Péné­trons au cœur de l'ennui, et voyons comme il est plus vide encore qu'un atome. Compre­nons les liens entre l'ennui, la dis­trac­tion et la paresse.

Suggestion
Lisez lentement. Prenez le temps de digérer. Les pages de ce site sont des concen­tra­tions d'infor­ma­tions utiles.

Lʼennui

Le mot ennui, à lui seul, évoque déjà l'ennui. Dans la crainte d'y som­brer, la plu­part des lec­teurs n'au­ront pas daigné afficher cet article. Vous l'avez fait !

Vous n'avez donc pas peur d'affronter et de péné­trer au cœur de ce que tout le monde cherche à éviter. À moins que vous espé­riez trouver ici une bonne recette contre l'ennui ? Eh bien qui l'eût cru, nous allons joindre ici ces deux démarches !

Lassitude

L'ennui, omniprésent ?

Selon une étude, 63 % des Français res­sen­tent de l'ennui dans leur acti­vité profes­sion­nelle. Parmi eux, 28 % vont jusqu'à décrire leur travail comme “très ennu­yeux”. Si l'étude avait interro­gé des seniors, peut-être aurait-elle abouti à un pour­cen­tage élevé d'ennui causé par la retraite, fin des acti­vités.

Et qu'en aurait-il été des chômeurs ? Des écoliers ? De l'humain moyen, dans son train-train quoti­dien ?

De façon générale, l'ennui semble adhérer à la vie comme une ombre pesante et tenace.

Ennui peut signifier problème (exemple : “avoir des ennuis”). Inté­res­sons-nous plutôt à sa défi­ni­tion la plus courante, l'aspect de lassi­tude engen­drée par le désin­térêt ou le désœu­vrement.

Désintérêt

Vous avez pour voisin du dessous un gentil vieillard. Il vous invite à dîner sur son balcon. Dès votre arrivée, il vous raconte ses déboires avec l'admi­nis­tra­tion. Non seule­ment son exposé est insi­gni­fiant, mais il vous l'a déjà fait subir quatre fois. Comme il serait très vexé si vous tentiez de pré­tendre connaître l'histoire, vous voilà coincé(e), les yeux perdus dans la brous­saille de sa barbe. De plus, il ne supporte pas d'être inter­rompu.

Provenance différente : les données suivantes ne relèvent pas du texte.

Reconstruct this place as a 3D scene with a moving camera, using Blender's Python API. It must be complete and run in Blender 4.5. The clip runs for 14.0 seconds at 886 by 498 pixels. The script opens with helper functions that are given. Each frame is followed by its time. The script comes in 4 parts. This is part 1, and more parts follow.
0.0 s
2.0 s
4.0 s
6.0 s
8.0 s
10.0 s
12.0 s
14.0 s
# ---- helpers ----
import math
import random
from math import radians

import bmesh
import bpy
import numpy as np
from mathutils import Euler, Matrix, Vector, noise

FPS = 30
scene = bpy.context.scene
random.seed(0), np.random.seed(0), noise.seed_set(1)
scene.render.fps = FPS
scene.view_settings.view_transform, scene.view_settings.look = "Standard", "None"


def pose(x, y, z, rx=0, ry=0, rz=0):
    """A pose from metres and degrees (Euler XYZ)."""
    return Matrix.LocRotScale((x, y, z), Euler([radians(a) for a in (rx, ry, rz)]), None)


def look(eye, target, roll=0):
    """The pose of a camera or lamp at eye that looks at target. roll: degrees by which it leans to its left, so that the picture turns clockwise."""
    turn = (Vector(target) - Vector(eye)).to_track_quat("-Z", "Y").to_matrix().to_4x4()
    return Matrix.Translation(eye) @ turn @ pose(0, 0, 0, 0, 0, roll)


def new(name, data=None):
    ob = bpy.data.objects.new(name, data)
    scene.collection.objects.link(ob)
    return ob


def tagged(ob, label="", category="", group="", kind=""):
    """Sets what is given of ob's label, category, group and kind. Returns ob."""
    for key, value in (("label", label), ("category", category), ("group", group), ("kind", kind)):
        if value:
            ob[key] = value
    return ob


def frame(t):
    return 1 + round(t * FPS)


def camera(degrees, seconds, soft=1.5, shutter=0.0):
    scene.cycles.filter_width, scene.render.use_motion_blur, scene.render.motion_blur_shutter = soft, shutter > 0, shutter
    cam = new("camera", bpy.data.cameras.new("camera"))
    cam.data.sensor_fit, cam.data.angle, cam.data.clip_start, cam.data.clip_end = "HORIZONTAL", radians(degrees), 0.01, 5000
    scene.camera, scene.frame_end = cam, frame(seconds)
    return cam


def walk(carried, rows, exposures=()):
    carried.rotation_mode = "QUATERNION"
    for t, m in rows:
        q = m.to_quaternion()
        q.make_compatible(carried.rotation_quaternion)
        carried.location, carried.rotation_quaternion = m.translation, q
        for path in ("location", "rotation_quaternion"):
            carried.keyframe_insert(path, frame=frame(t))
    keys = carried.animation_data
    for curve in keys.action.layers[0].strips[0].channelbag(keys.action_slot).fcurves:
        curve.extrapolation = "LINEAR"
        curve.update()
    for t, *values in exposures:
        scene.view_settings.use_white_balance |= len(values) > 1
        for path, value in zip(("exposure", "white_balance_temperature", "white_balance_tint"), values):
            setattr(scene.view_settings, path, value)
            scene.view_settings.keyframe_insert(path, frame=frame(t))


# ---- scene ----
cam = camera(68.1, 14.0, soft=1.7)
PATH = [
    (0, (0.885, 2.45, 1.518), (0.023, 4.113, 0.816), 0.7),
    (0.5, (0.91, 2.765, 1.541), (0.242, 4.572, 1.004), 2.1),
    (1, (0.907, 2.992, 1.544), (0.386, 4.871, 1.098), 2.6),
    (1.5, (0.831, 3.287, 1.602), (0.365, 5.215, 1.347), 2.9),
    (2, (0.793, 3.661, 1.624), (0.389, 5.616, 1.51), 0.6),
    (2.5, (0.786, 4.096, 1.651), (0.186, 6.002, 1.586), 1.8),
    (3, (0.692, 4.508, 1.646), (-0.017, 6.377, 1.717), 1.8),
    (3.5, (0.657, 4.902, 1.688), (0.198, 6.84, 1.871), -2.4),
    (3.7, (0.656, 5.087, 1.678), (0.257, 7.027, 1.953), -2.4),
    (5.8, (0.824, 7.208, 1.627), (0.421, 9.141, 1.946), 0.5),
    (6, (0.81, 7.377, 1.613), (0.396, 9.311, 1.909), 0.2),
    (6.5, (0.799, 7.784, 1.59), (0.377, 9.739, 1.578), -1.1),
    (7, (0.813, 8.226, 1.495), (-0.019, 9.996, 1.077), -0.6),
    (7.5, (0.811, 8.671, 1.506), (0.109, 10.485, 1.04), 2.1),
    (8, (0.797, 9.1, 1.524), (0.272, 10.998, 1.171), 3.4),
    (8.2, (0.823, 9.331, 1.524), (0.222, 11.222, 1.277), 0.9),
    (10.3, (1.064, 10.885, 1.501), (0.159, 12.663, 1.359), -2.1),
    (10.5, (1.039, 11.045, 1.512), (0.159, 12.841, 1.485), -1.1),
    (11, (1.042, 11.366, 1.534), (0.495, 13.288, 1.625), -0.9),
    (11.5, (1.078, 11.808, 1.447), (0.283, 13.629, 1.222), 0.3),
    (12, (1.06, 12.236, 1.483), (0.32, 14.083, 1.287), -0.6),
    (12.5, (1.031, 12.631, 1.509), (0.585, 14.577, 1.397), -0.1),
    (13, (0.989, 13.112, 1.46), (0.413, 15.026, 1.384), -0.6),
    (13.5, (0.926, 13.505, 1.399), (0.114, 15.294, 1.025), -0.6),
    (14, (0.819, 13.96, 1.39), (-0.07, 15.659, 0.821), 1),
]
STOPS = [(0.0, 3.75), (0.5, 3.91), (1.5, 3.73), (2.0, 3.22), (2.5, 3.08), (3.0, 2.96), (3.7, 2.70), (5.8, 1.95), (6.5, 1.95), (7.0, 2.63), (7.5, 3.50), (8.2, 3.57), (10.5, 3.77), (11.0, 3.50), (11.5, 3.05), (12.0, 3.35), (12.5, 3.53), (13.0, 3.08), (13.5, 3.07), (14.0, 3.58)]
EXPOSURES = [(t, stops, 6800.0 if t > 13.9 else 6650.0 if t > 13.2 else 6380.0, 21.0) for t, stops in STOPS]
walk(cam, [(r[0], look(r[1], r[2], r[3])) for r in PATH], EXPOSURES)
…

Certes, c'est là un cas un peu extrême, mais même ici, l'ennui peut être évité. Tout en lui prêtant une oreille, nous pouvons obser­ver une multi­tude de choses, exac­te­ment comme avec la vigi­lance dans l'instant présent : les innom­bra­bles sen­sa­tions phy­siques du corps, ses propres émo­tions et réac­tions inté­rieures, les réac­tions du vieillard, ses expres­sions faciales, ses gestes, son regard, etc. Nous pouvons aussi saisir cette oppor­tu­nité pour perfec­tionner les quali­tés qui nous servent, quoi que nous fassions : la bien­veil­lance la patience, l'accep­tation, l'humi­lité…

De même qu'on fait du pain perdu, on peut recycler l'ennui pour en faire quelque chose de très bon !

Désœuvrement

Vous êtes seul(e) chez vous, vissé(e) sur le canapé. Il pleut. Vous ne savez que faire.

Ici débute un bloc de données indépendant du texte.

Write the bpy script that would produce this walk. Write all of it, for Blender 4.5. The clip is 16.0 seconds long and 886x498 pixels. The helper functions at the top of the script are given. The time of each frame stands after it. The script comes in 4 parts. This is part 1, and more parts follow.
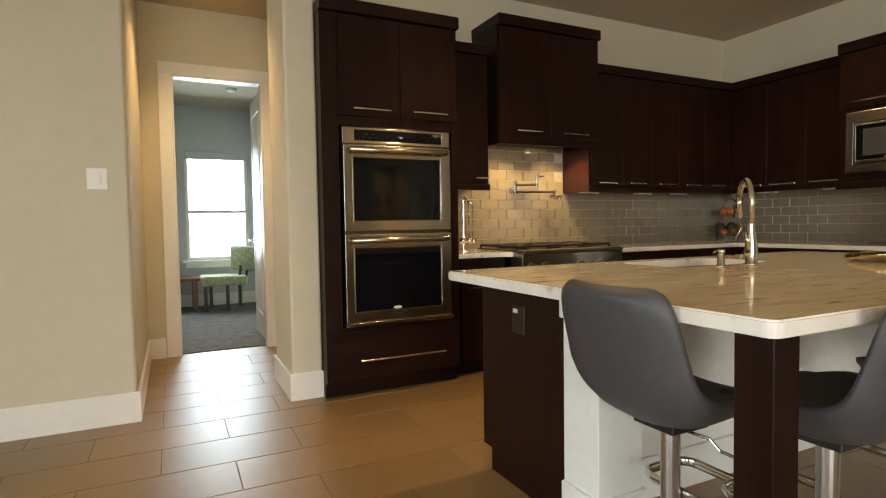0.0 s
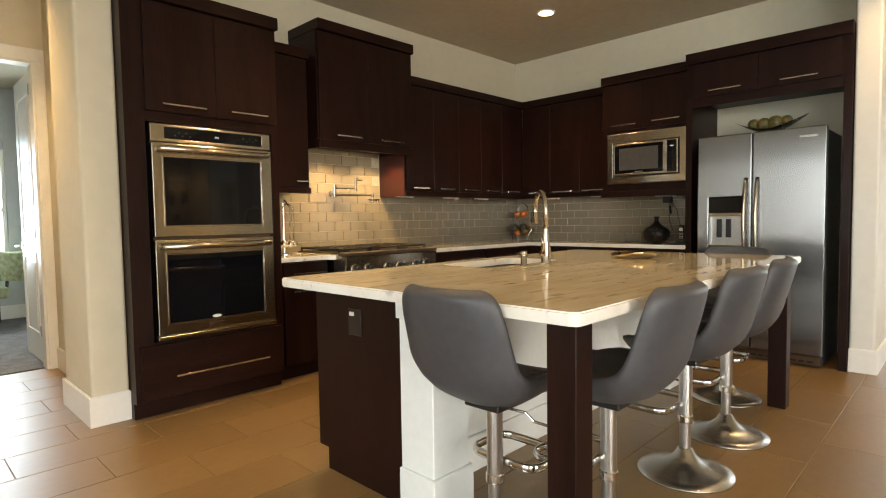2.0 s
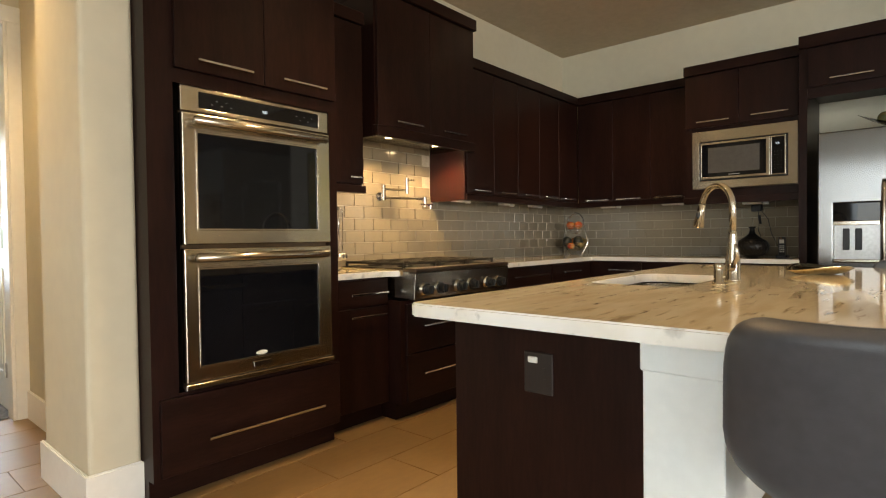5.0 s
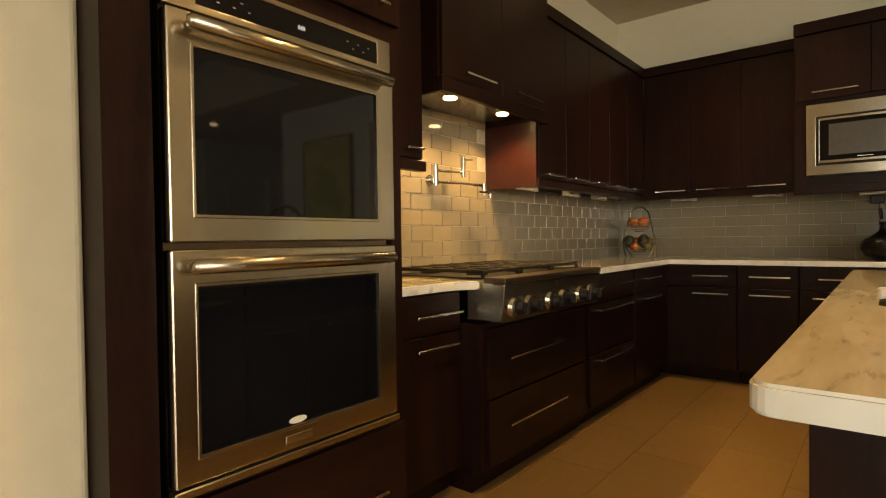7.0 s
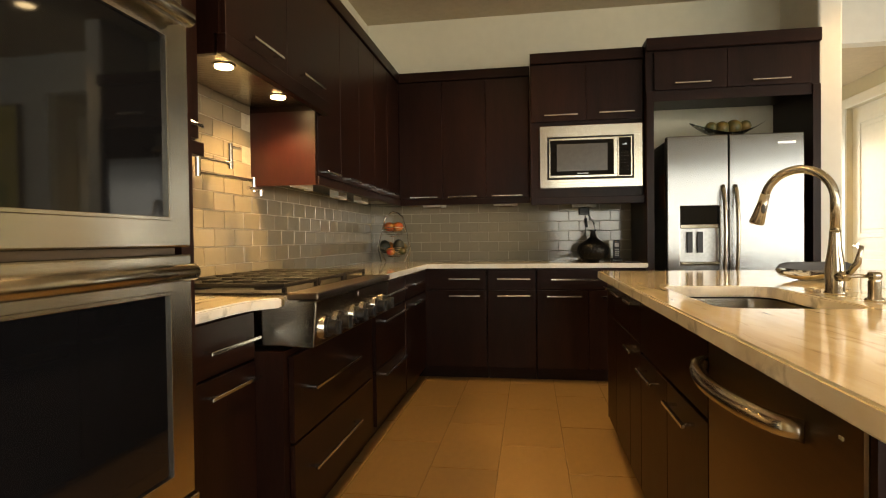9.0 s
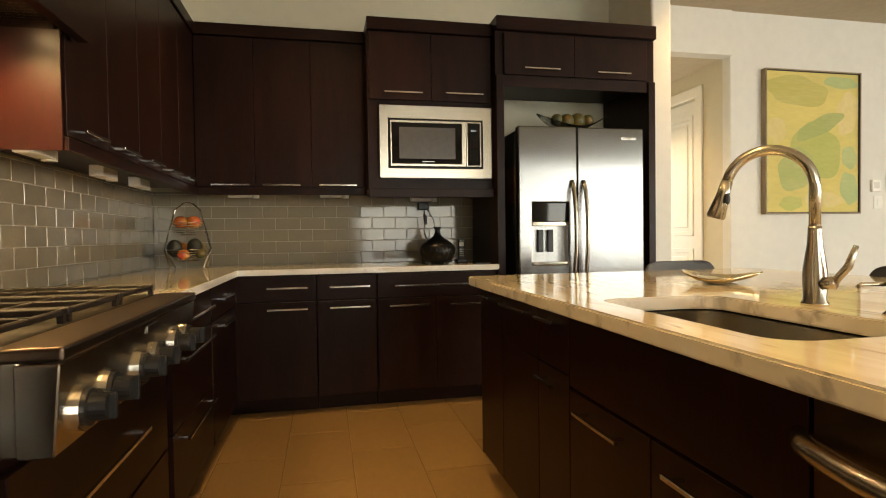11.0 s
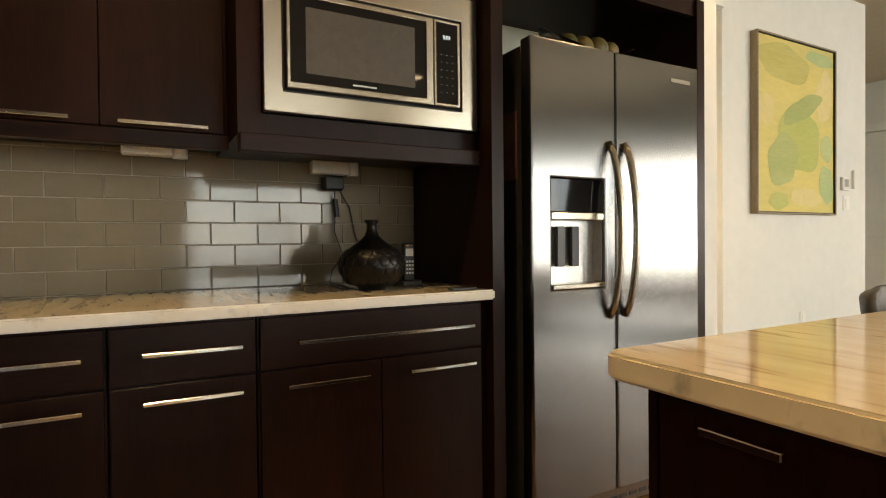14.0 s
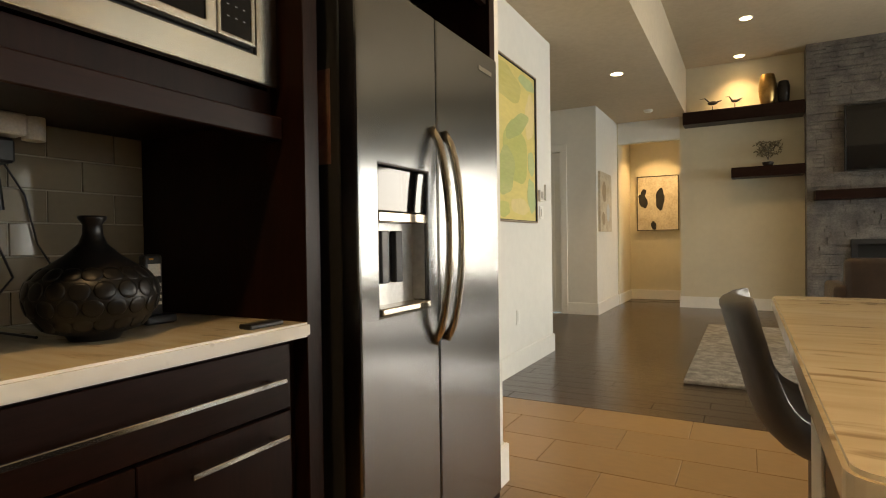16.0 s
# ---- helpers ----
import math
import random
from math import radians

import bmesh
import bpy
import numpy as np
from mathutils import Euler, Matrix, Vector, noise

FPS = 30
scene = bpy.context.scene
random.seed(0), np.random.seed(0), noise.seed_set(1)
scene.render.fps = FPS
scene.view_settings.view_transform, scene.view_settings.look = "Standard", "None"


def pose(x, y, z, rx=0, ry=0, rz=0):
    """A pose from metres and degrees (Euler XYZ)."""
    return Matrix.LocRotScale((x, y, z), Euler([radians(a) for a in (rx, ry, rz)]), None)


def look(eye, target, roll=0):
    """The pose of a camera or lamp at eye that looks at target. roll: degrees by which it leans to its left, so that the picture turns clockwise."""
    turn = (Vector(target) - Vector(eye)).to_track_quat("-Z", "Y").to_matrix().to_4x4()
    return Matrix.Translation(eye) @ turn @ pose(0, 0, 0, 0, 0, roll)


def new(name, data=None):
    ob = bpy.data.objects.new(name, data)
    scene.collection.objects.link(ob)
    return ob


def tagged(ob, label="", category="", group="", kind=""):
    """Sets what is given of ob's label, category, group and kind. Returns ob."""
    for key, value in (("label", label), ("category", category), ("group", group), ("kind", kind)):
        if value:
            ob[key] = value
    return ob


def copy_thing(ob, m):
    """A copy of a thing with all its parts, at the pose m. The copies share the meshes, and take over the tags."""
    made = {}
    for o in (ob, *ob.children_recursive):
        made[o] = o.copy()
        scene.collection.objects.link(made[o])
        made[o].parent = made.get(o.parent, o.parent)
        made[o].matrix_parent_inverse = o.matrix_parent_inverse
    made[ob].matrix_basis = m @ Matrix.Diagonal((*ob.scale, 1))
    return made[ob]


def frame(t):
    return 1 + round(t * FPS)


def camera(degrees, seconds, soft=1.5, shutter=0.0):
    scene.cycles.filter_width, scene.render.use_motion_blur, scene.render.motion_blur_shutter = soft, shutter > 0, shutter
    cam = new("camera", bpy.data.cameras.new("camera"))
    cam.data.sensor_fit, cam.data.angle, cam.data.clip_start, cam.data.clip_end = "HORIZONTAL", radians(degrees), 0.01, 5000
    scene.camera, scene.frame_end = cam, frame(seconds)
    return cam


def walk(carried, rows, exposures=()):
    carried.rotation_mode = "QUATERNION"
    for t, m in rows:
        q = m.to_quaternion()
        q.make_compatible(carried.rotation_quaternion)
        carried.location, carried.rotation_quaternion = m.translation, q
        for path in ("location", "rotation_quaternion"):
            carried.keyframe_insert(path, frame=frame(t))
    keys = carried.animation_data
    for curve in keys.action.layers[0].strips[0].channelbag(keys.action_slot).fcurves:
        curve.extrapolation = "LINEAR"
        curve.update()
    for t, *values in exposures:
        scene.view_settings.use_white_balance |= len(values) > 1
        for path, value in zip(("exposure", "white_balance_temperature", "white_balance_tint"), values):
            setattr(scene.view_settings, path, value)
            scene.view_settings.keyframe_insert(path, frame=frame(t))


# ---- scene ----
cam = camera(77.5, 16.0, soft=1.1)
PATH = [
    (0, (0.183, 0.18, 1.114), (1.061, 1.975, 1.026), -0.9),
    (0.5, (0.127, 0.15, 1.124), (1.208, 1.83, 1.031), -1.0),
    (1, (0.059, 0.14, 1.139), (1.326, 1.684, 1.037), -0.9),
    (1.5, (0.035, 0.137, 1.147), (1.403, 1.592, 1.042), -0.9),
    (2, (0.012, 0.146, 1.156), (1.448, 1.533, 1.05), -0.9),
    (2.5, (-0.001, 0.155, 1.162), (1.475, 1.5, 1.056), -0.9),
    (3, (0.012, 0.19, 1.151), (1.508, 1.514, 1.052), -1.0),
    (3.5, (0.026, 0.346, 1.135), (1.541, 1.649, 1.052), -0.8),
    (4, (0.073, 0.602, 1.127), (1.588, 1.907, 1.073), -0.8),
    (4.5, (0.105, 0.917, 1.113), (1.617, 2.226, 1.065), -0.8),
    (5, (0.132, 1.276, 1.095), (1.643, 2.585, 1.054), -0.7),
    (5.2, (0.167, 1.4, 1.089), (1.675, 2.712, 1.046), -0.7),
    (7.5, (0.636, 2.45, 1.078), (2.245, 3.638, 1.052), -0.9),
    (8, (0.679, 2.565, 1.089), (2.426, 3.54, 1.061), -0.7),
    (8.5, (0.699, 2.679, 1.096), (2.591, 3.327, 1.063), -0.5),
    (9, (0.709, 2.793, 1.088), (2.685, 3.106, 1.055), -0.7),
    (9.5, (0.755, 2.839, 1.078), (2.754, 2.879, 1.045), -0.7),
    (10, (0.92, 2.923, 1.084), (2.912, 2.749, 1.048), -0.8),
    (12.5, (2.422, 3.138, 1.093), (4.327, 2.53, 1.057), -0.7),
    (13, (2.754, 3.082, 1.07), (4.629, 2.385, 1.046), -0.8),
    (13.5, (3.019, 3.037, 1.075), (4.854, 2.242, 1.044), -0.7),
    (14, (3.276, 3.041, 1.075), (5.031, 2.082, 1.046), -0.6),
    (14.5, (3.473, 2.98, 1.053), (5.109, 1.829, 1.025), -0.6),
    (15, (3.632, 2.914, 1.059), (5.111, 1.568, 1.03), -0.5),
    (15.5, (3.809, 2.906, 1.09), (5.054, 1.341, 1.057), -0.6),
    (16, (3.973, 2.956, 1.091), (4.938, 1.205, 1.065), -0.8),
]
walk(cam, [(t, look(eye, target, roll)) for t, eye, target, roll in PATH], [(0, 0.24, 7600, 14), (0.5, 0.56, 7600, 14), (2, 0.70, 7650, 14), (4, 0.64, 7400, 14), (5.2, 0.66, 7400, 14), (7.5, 0.40, 10200, 14), (8.1, 0.44, 10200, 14), (8.5, 0.72, 9600, 14), (9, 0.76, 9000, 14), (10, 0.76, 8800, 14), (13.5, 0.82, 8300, 14), (15, 0.88, 8000, 14), (16, 0.70, 8000, 14)])

# ---- light ----
world = bpy.data.worlds.new("world")
scene.world = world
world.use_nodes = True
wn = world.node_tree
sky = wn.nodes.new("ShaderNodeTexSky")
sky.sky_type, sky.sun_disc = "NISHITA", False
sky.sun_elevation, sky.sun_rotation = radians(40), radians(250)
wn.links.new(sky.outputs[0], wn.nodes["Background"].inputs[0])
wn.nodes["Background"].inputs[1].default_value = 0.12


def area_lamp(name, eye, target, sx, sy, watts, colour):
    data = bpy.data.lights.new(name, "AREA")
    data.shape, data.size, data.size_y, data.energy, data.color = "RECTANGLE", sx, sy, watts, colour
    data.spread = radians(140)
    ob = new(name, data)
    ob.matrix_world = look(eye, target)
    return ob


def spot_lamp(name, eye, watts, colour, angle=110, soft=0.05, blend=0.8):
    data = bpy.data.lights.new(name, "SPOT")
    data.energy, data.color, data.spot_size, data.spot_blend, data.shadow_soft_size = watts, colour, radians(angle), blend, soft
    ob = new(name, data)
    ob.matrix_world = look(eye, (eye[0], eye[1] + 0.001, 0))
    return ob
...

Croyez-vous être condamné(e) à l'ennui ? Ou pensez-vous que vous allez bien trouver une occupa­tion ? Ou mieux encore, vous savez que si vous sombrez dans l'ennui, même s'il n'y a rien à faire, ce sera seule­ment de votre faute, ce qui écarte tout risque ?

Quoi qu'il en soit, n'est-il pas vrai que l'esprit s'ennuie seule­ment lorsqu'il ne trouve aucun intérêt (à ce qui se produit par l'une ou plu­sieurs des portes senso­rielles) ?

Gaspillage

Pire que de se retrouver plongé dans la lassitude de l'ennui, c'est gas­piller son temps. Comment pouvons-nous oser accep­ter la sensa­tion de trouver le temps long, alors que la vie humaine est si courte et qu'il y a tant à faire ?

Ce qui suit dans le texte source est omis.